*SOURCE MATERIAL:*
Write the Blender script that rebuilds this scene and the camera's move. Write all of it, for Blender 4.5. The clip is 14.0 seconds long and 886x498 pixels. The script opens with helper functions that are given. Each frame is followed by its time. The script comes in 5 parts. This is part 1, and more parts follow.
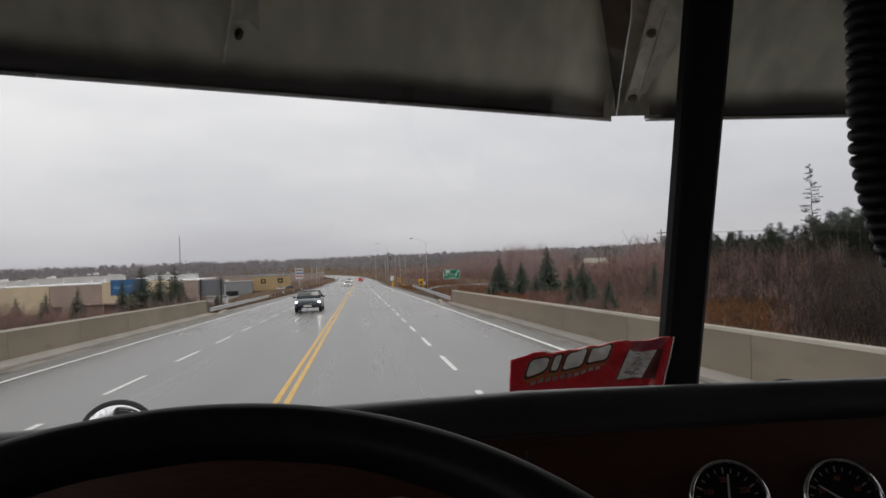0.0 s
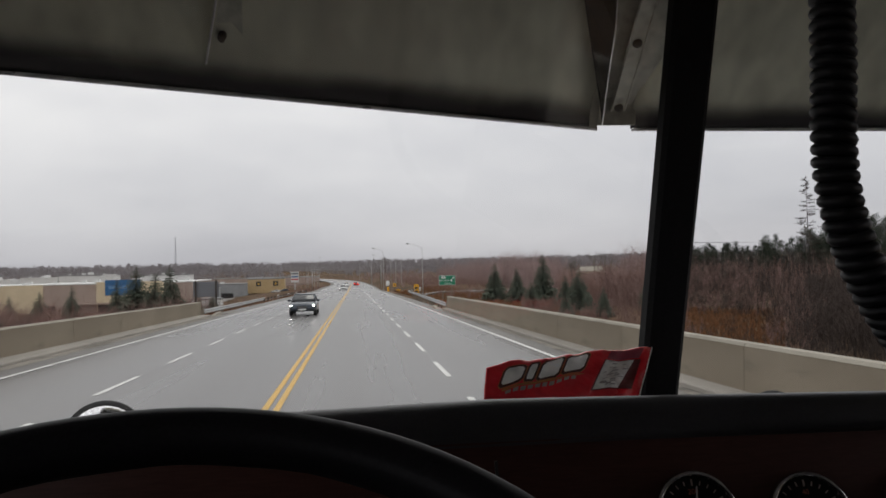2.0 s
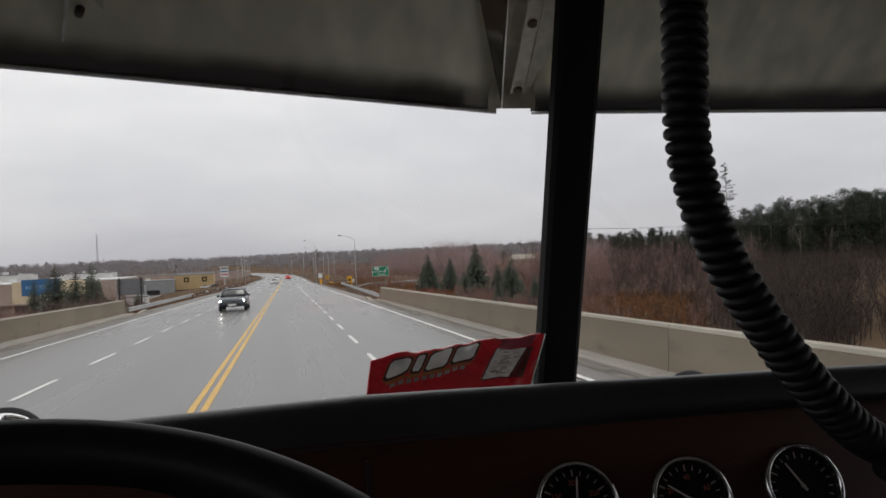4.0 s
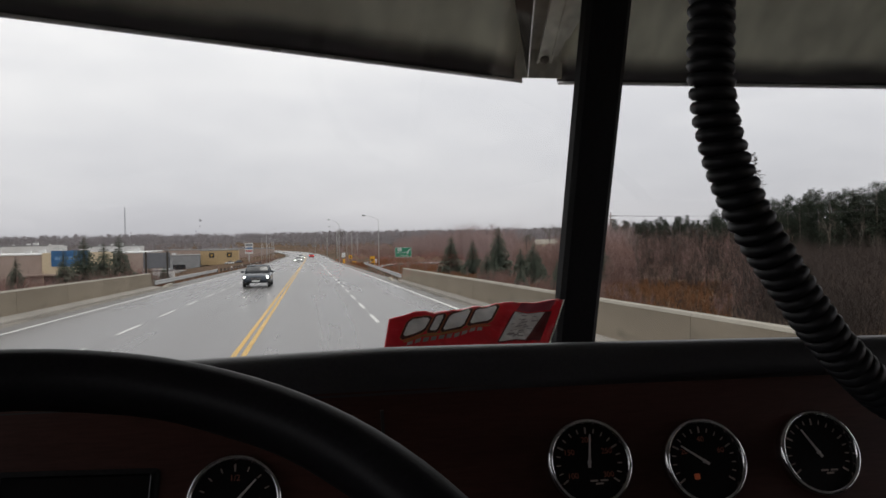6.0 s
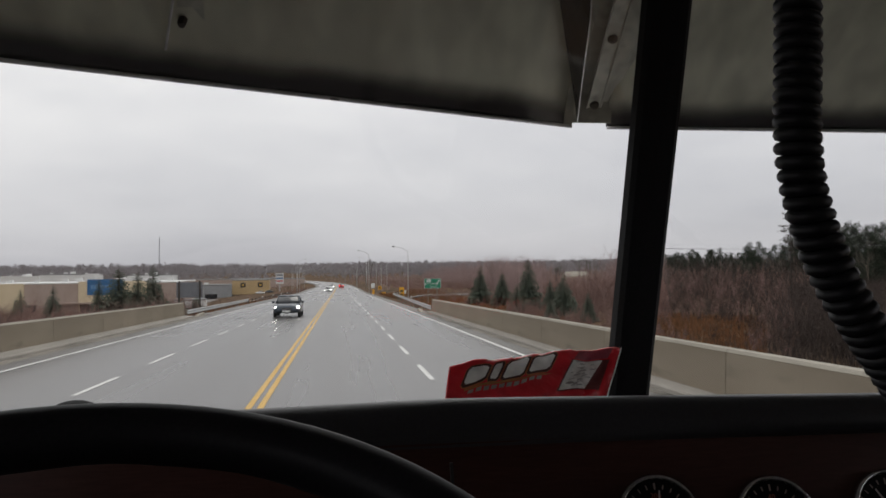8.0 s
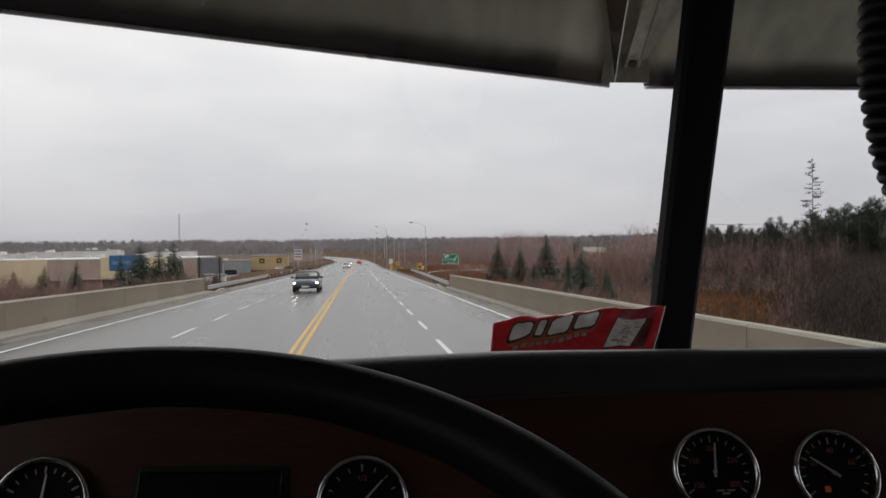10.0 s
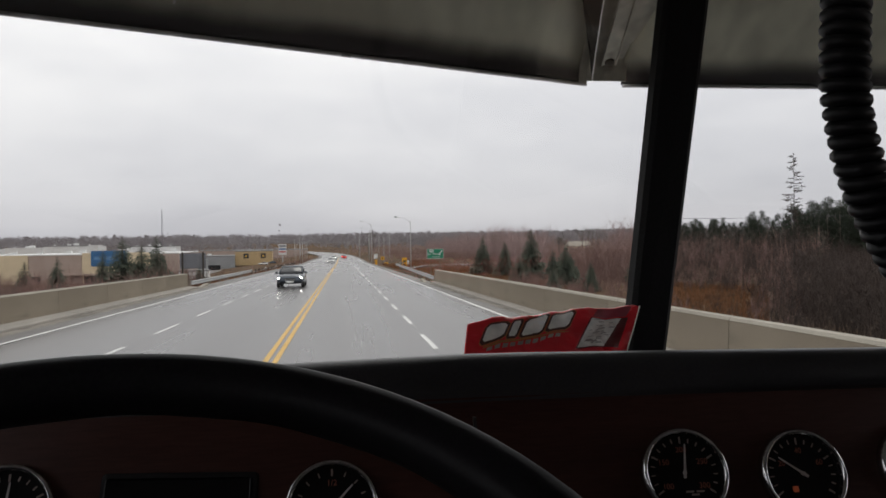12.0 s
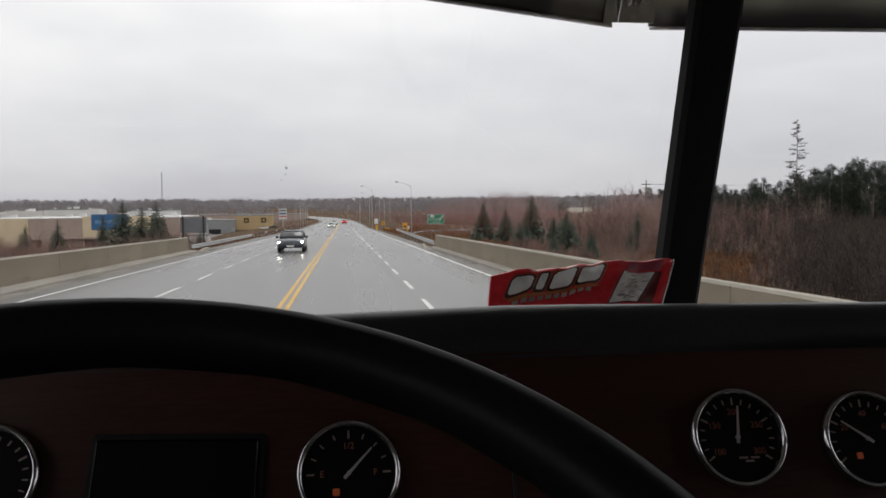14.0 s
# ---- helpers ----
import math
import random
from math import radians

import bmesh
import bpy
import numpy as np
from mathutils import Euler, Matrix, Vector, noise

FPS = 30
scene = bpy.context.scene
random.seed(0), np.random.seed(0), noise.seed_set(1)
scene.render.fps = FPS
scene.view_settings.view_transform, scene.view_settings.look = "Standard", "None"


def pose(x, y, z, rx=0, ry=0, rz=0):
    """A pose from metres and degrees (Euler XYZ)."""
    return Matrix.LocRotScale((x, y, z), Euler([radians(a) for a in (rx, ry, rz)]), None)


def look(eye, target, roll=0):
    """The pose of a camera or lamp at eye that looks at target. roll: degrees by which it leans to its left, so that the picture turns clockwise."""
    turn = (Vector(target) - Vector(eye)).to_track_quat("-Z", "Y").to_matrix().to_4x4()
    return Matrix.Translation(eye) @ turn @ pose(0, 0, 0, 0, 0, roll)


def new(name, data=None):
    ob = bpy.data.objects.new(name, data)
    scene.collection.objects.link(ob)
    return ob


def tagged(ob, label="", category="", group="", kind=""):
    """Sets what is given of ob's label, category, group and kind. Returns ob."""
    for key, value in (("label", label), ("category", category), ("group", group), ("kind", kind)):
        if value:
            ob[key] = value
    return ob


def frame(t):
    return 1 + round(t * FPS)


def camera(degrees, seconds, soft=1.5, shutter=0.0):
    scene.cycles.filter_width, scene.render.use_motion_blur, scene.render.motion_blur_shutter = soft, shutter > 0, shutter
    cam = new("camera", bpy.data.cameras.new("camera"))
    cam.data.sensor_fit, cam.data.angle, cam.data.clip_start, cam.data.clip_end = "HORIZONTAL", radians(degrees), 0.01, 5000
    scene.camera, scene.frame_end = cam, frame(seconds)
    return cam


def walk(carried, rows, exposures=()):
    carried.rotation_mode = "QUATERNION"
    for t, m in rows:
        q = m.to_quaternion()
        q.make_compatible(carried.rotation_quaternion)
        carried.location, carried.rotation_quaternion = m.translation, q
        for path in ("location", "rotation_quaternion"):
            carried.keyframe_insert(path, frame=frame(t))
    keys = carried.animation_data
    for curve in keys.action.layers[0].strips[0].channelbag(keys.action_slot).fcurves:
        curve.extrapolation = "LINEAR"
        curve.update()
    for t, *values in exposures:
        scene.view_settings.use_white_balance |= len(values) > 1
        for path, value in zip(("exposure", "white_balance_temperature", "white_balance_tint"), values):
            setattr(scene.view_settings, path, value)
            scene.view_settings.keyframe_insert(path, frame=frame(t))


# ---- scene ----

# ---------------------------------------------------------------- camera and its path
EYE = 2.15          # eye height over the road
AT, FALL = 64.0, 0.0155   # the truck's place along the road, and the road's fall
BASE = EYE - FALL * AT
CAB = pose(-0.107, AT, BASE, -0.63, 0, -0.60)   # the cab's axes: the driver's eye, nose down with the road
cam = camera(62.0, 14.0, soft=1.6)
ROWS = [
    (0, -0.0320, -0.0400, 0.0363, -5.91, 1.67, -2.40),
    (0.5, -0.0224, -0.0388, 0.0269, -6.94, 1.49, -2.17),
    (1, -0.0303, -0.0533, 0.0286, -5.87, 1.56, -1.16),
    (1.5, -0.0402, -0.0514, 0.0296, -6.60, 2.14, -0.89),
    (2, -0.0126, -0.0403, 0.0364, -6.24, 2.11, -1.40),
    (2.5, 0.0159, -0.0299, 0.0319, -7.17, 0.78, -1.21),
    (3, 0.0457, -0.0154, 0.0319, -9.86, 0.52, -3.33),
    (3.2, 0.0427, -0.0142, 0.0435, -10.82, 0.36, -3.33),
    (5.3, 0.0446, 0.0027, 0.0100, -11.71, 2.84, -2.05),
    (5.5, 0.0401, 0.0052, 0.0139, -11.00, 0.58, -0.38),
    (6, 0.0449, -0.0136, 0.0106, -9.62, -0.12, -1.15),
    (6.5, 0.0252, -0.0025, 0.0192, -10.09, 1.71, -1.46),
    (7, 0.0062, 0.0034, 0.0185, -8.66, 2.11, 0.83),
    (7.5, 0.0055, -0.0010, 0.0280, -7.89, 2.24, 0.06),
    (8, 0.0128, -0.0184, 0.0282, -7.36, 2.35, -0.74),
    (8.5, 0.0070, -0.0003, 0.0031, -6.69, 0.78, -0.68),
    (8.7, -0.0072, 0.0051, 0.0227, -7.65, 0.55, -1.01),
    (10.8, -0.0123, -0.0112, 0.0021, -5.19, 0.30, -0.65),
    (11, -0.0036, -0.0056, 0.0106, -5.63, 0.02, -0.92),
    (11.5, -0.0119, -0.0026, 0.0066, -6.72, 0.39, -1.50),
    (12, -0.0008, -0.0049, 0.0150, -7.16, 0.05, -0.93),
    (12.5, -0.0032, 0.0089, 0.0066, -7.84, 0.29, -0.90),
    (13, -0.0096, 0.0142, 0.0098, -7.87, 1.22, -0.47),
    (13.5, -0.0128, 0.0285, 0.0114, -7.12, 0.55, -0.64),
    (14, -0.0126, 0.0565, -0.0029, -7.12, -2.63, -0.61),
]
walk(cam, [(t, CAB @ pose(x, y, z, 90 + pitch, -roll, yaw)) for t, x, y, z, yaw, pitch, roll in ROWS],
     [(0.0, 0.07), (3.2, 0.08), (5.3, 0.18), (7.2, 0.18), (7.8, 0.08), (8.7, 0.06), (10.8, 0.16), (12.0, 0.21), (12.5, 0.25), (14.0, 0.24)])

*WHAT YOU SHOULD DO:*
What is wanted is an exact copy of the lines from the line containing "return Matrix.LocRotScale((x, y, z), Euler([radians(a)" to the line containing "carried.location, carried.rotation_quaternion = m.translation, q", both lines included, and of no other line.

*THE SOLUTION:*
    return Matrix.LocRotScale((x, y, z), Euler([radians(a) for a in (rx, ry, rz)]), None)


def look(eye, target, roll=0):
    """The pose of a camera or lamp at eye that looks at target. roll: degrees by which it leans to its left, so that the picture turns clockwise."""
    turn = (Vector(target) - Vector(eye)).to_track_quat("-Z", "Y").to_matrix().to_4x4()
    return Matrix.Translation(eye) @ turn @ pose(0, 0, 0, 0, 0, roll)


def new(name, data=None):
    ob = bpy.data.objects.new(name, data)
    scene.collection.objects.link(ob)
    return ob


def tagged(ob, label="", category="", group="", kind=""):
    """Sets what is given of ob's label, category, group and kind. Returns ob."""
    for key, value in (("label", label), ("category", category), ("group", group), ("kind", kind)):
        if value:
            ob[key] = value
    return ob


def frame(t):
    return 1 + round(t * FPS)


def camera(degrees, seconds, soft=1.5, shutter=0.0):
    scene.cycles.filter_width, scene.render.use_motion_blur, scene.render.motion_blur_shutter = soft, shutter > 0, shutter
    cam = new("camera", bpy.data.cameras.new("camera"))
    cam.data.sensor_fit, cam.data.angle, cam.data.clip_start, cam.data.clip_end = "HORIZONTAL", radians(degrees), 0.01, 5000
    scene.camera, scene.frame_end = cam, frame(seconds)
    return cam


def walk(carried, rows, exposures=()):
    carried.rotation_mode = "QUATERNION"
    for t, m in rows:
        q = m.to_quaternion()
        q.make_compatible(carried.rotation_quaternion)
        carried.location, carried.rotation_quaternion = m.translation, q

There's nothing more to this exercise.